**Collected data**
######
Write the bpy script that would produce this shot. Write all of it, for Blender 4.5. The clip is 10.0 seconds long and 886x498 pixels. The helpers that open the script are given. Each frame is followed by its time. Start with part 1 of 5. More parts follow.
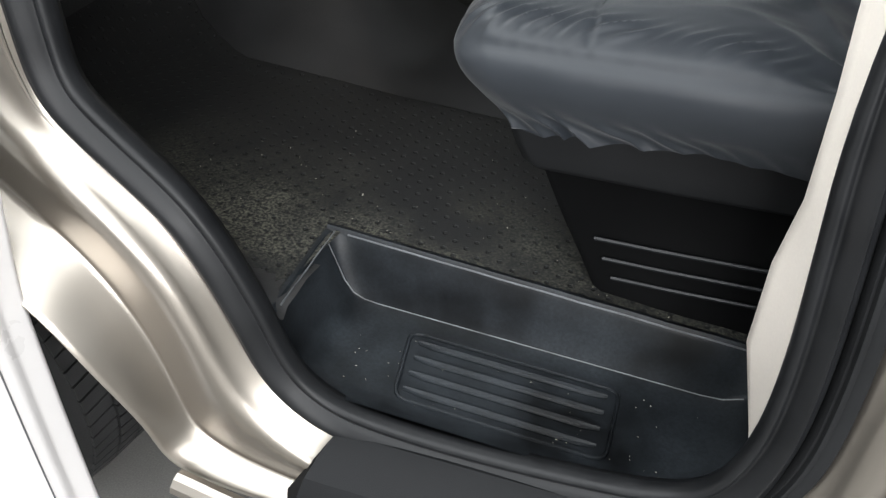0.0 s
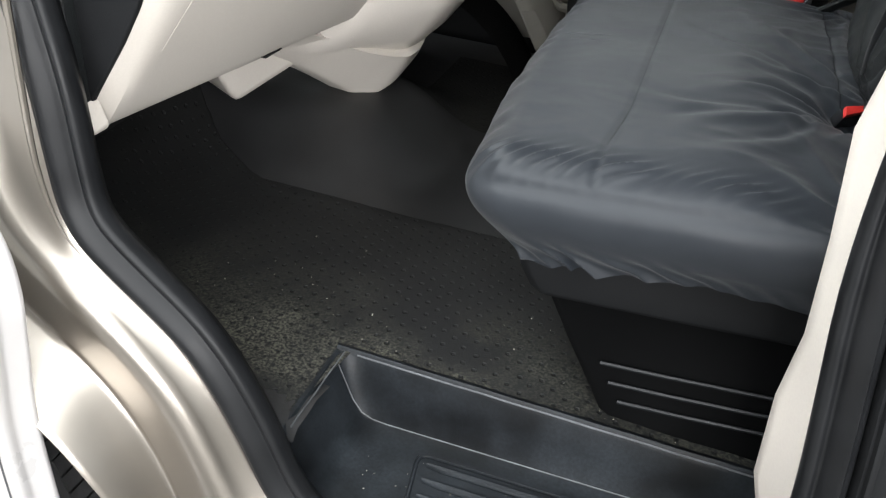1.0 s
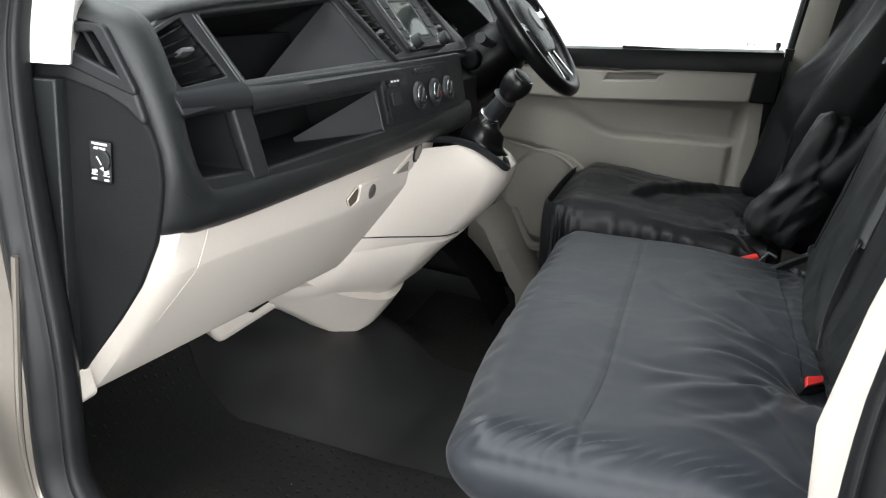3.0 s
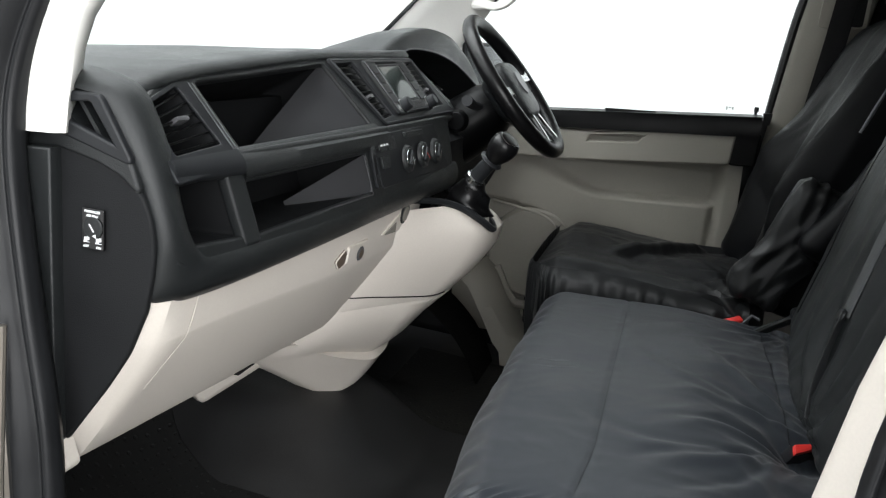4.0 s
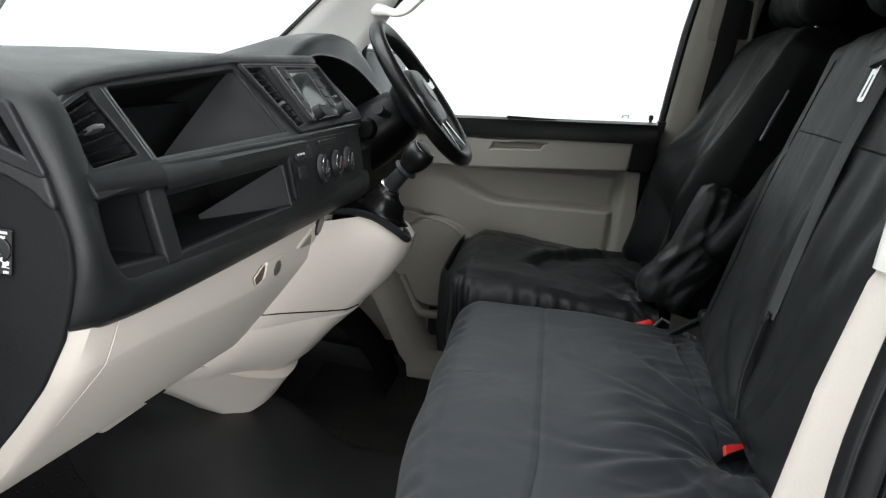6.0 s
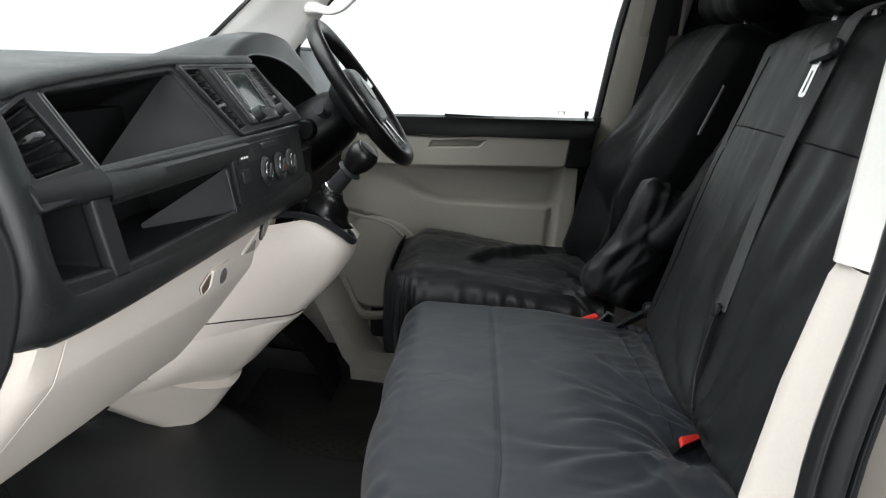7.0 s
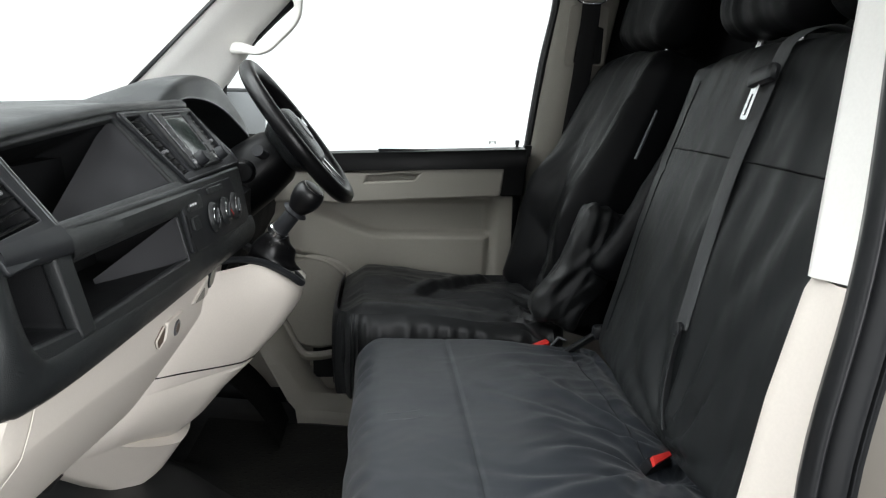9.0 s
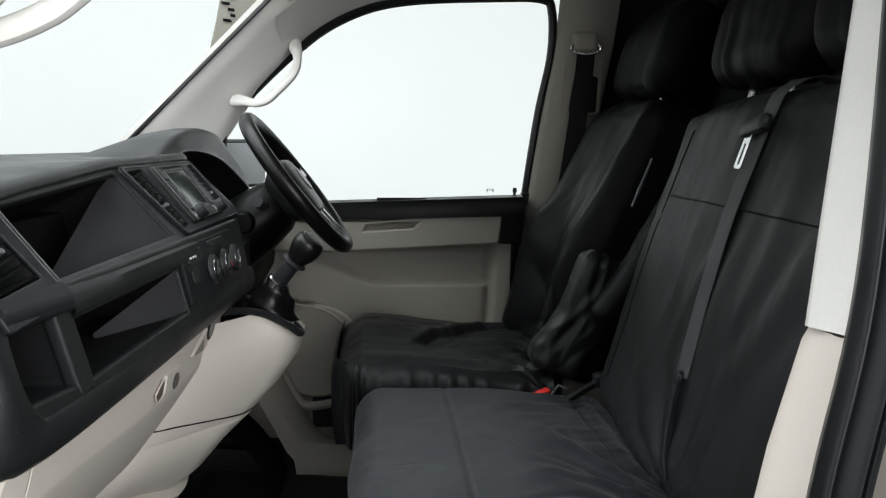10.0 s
######
**Required work**
Except for the pictures, print the data above exactly.

**Right answer**
Write the bpy script that would produce this shot. Write all of it, for Blender 4.5. The clip is 10.0 seconds long and 886x498 pixels. The helpers that open the script are given. Each frame is followed by its time. Start with part 1 of 5. More parts follow.
0.0 s
1.0 s
3.0 s
4.0 s
6.0 s
7.0 s
9.0 s
10.0 s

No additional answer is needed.